Я сделал, как было велено. Не спрашивайте меня, что я подумал, не приходила ли мне в голову мысль о яде. Меня перенесли сюда, по моей собственной свободной воле — может быть, но все эти усилия, вроде снабжения меня лодкой-листом, едва ли будут сразу выброшены на ветер. Или — будут? Не мог ли я уже провалить какие-то задуманные для меня экзамены? Я проглотил пилюлю, поданную Масперо.

— А теперь, Дрей, когда пилюля растворится и ее генетические составляющие обоснуются в твоем мозгу, ты обретешь понимание главного языка Крегена, как устного, так и письменного.

Для меня, простого моряка конца восемнадцатого века, это было волшебством. Я ничего не знал о генетическом коде, ДНК и других нуклеиновых кислотах, о том, как они могут усваиваться мозгом вместе с несомой ими информацией. Я проглотил пилюлю и принял к сведению, что меня могут ждать и другие чудеса.
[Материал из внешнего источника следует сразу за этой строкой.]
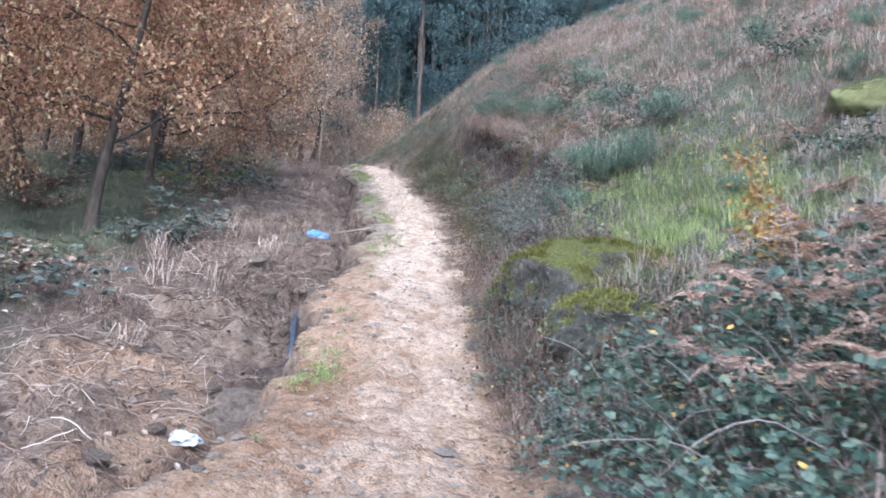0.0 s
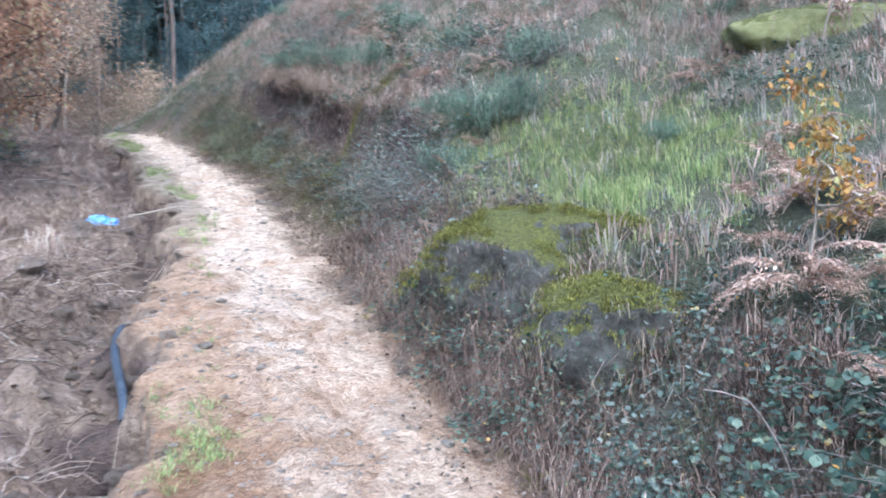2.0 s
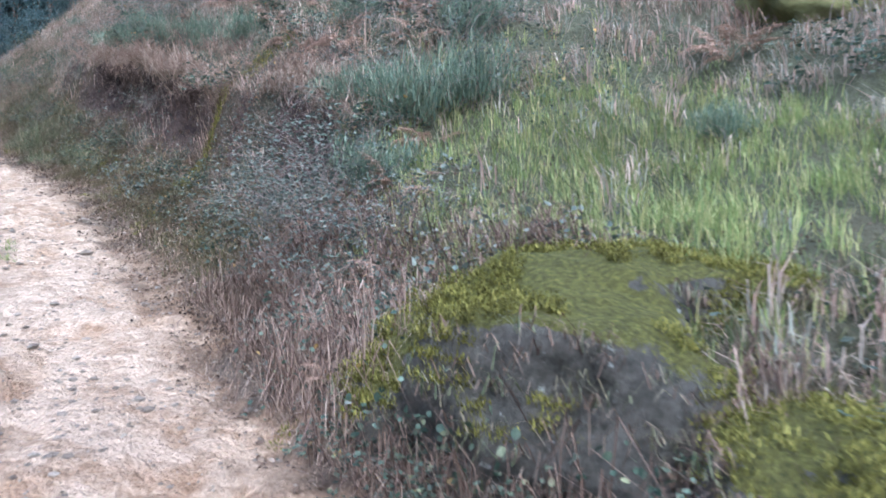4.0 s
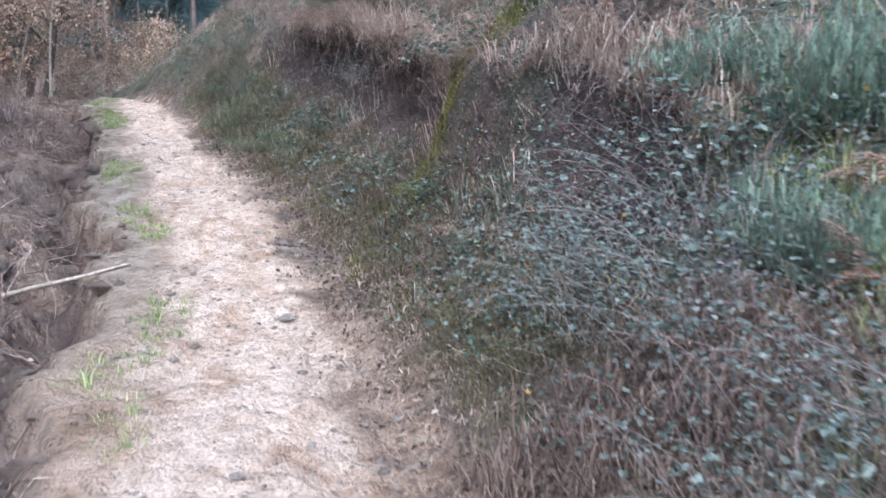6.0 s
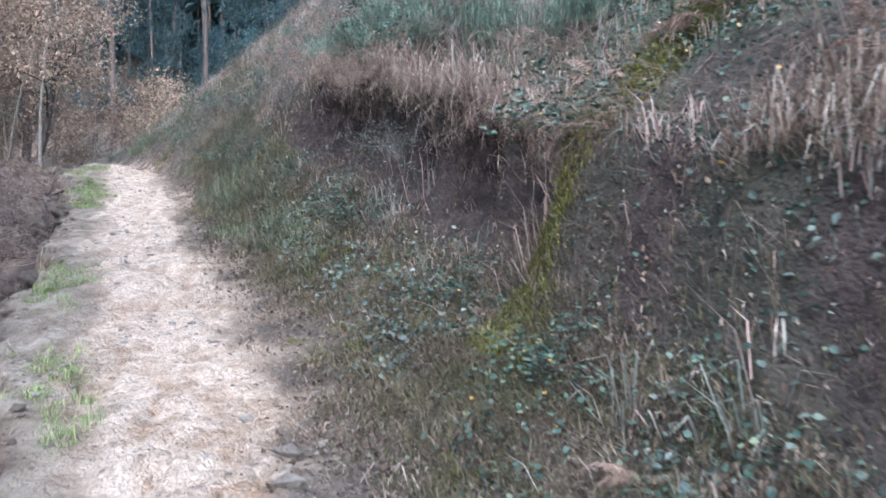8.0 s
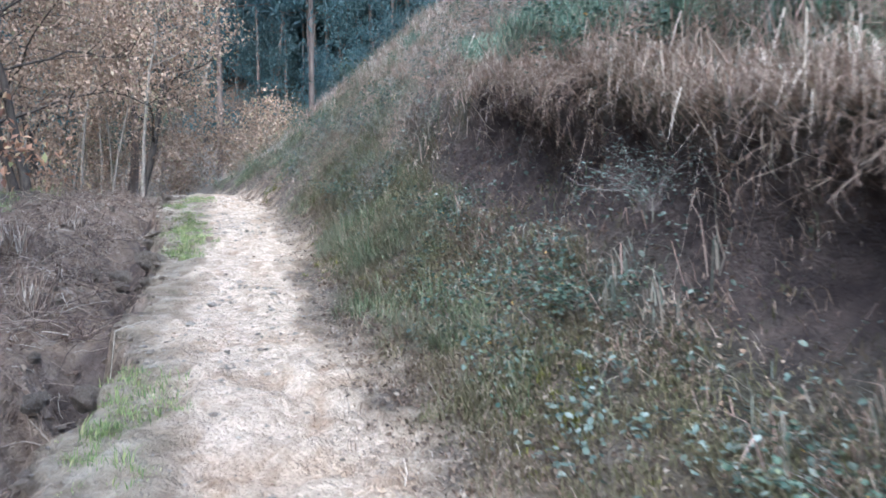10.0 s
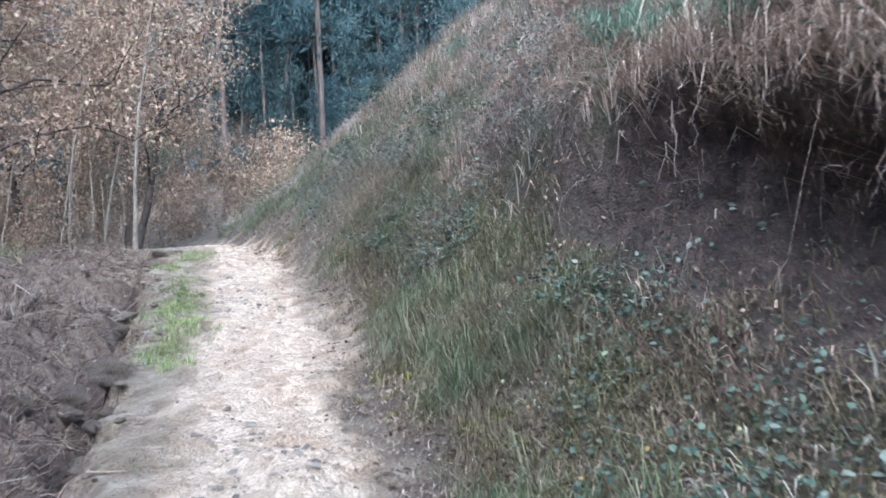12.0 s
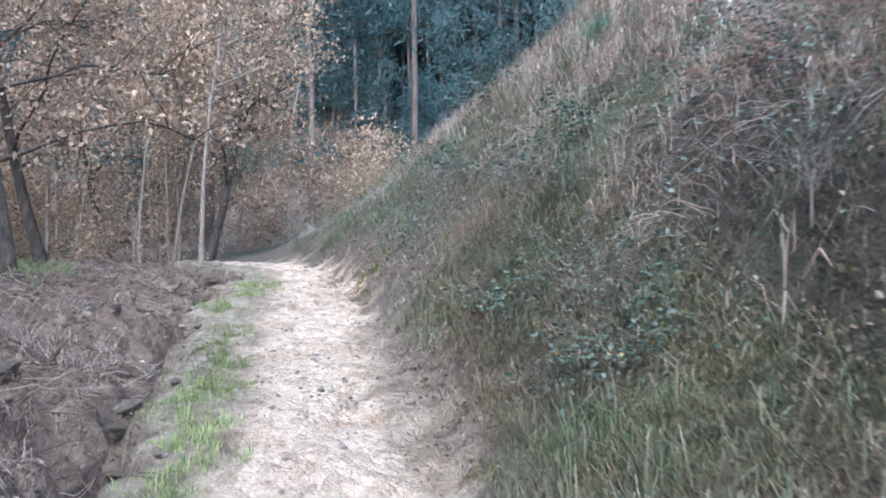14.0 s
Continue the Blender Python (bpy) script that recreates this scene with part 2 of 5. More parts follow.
PIPE = plastic("black_pipe_plastic", (0.05, 0.06, 0.075), (0.02, 0.025, 0.035), 0.45)

# ---- the lie of the land ----
rng = np.random.default_rng(7)
TABLE = np.random.default_rng(3).random((256, 256))


def lump(x, y, scale, seed=0):
    """Smooth value noise, -1 to 1."""
    x, y = np.asarray(x, float) * scale + seed * 17.3, np.asarray(y, float) * scale + seed * 7.7
    ix, iy = np.floor(x).astype(int), np.floor(y).astype(int)
    u, v = x - ix, y - iy
    u, v = u * u * (3 - 2 * u), v * v * (3 - 2 * v)
    at = lambda i, j: TABLE[(ix + i) & 255, (iy + j) & 255]
    return 2 * ((at(0, 0) * (1 - u) + at(1, 0) * u) * (1 - v) + (at(0, 1) * (1 - u) + at(1, 1) * u) * v) - 1


def smooth_line(knots, width=0.8):
    ys = np.arange(-60, 120, 0.1)
    k = np.array(knots)
    v = np.interp(ys, k[:, 0], k[:, 1])
    w = np.exp(-0.5 * (np.arange(-30, 31) * 0.1 / width) ** 2)
    v = np.convolve(np.pad(v, 30, mode="edge"), w / w.sum(), "valid")
    return lambda y: np.interp(y, ys, v)


# height of the trail, its bank-side edge, its gully-side edge
rise = smooth_line([(-30, -.6), (0, 0), (2.1, .05), (5.4, .25), (6.1, .36), (6.7, .5), (7.3, .62), (8.6, .85), (11.6, 1.38), (13.7, 1.74), (15, 1.98), (17.3, 2.4),
                    (19.5, 2.72), (21.4, 2.98), (22.7, 3.2), (24.8, 3.55), (27.4, 3.84), (30, 3.95), (36, 4.0), (45, 4.6), (60, 8), (80, 15), (110, 26)], 0.5)
right_edge = smooth_line([(-5, .6), (0, .55), (4, .42), (7, .36), (9, .28), (10.5, .2), (13, .08), (14.4, -.05), (16, -.35), (17.5, -.6), (19.3, -.9), (21, -.95),
                          (22.1, -1.1), (23.5, -1.35), (25, -1.8), (27, -2.3), (29, -3), (32, -4.5), (36, -7.5)], 0.6)
left_edge = smooth_line([(-5, -1.9), (0, -1.6), (3.7, -1.42), (5.6, -1.15), (7, -1.1), (8.2, -1.2), (10.3, -1.2), (12, -1.15), (13, -1.3), (14.6, -1.65), (16.2, -1.75),
                         (17.7, -2), (19, -2.05), (20.7, -2.4), (22.2, -2.76), (23.2, -3.05), (26.5, -3.25), (28, -3.9), (30, -5), (36, -9.6)], 0.35)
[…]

Что же касается того, что в мире есть много языков, то это естественно, и прочее было бы глупой мечтой. Здесь, на Земле, мы почти пришли к обладанию общим языком, на котором могли разговаривать и понимать от самых дальних западных берегов Ирландии до восточных границ с Турцией. Таким языком являлась латынь. Но она исчезла с подъемом национализма и местных диалектов.

Галера мягко качнулась под нами, и Масперо вскочил на ноги.

— Мы причалили! — весело воскликнул он. — Теперь ты должен посмотреть Афразою — город савантов!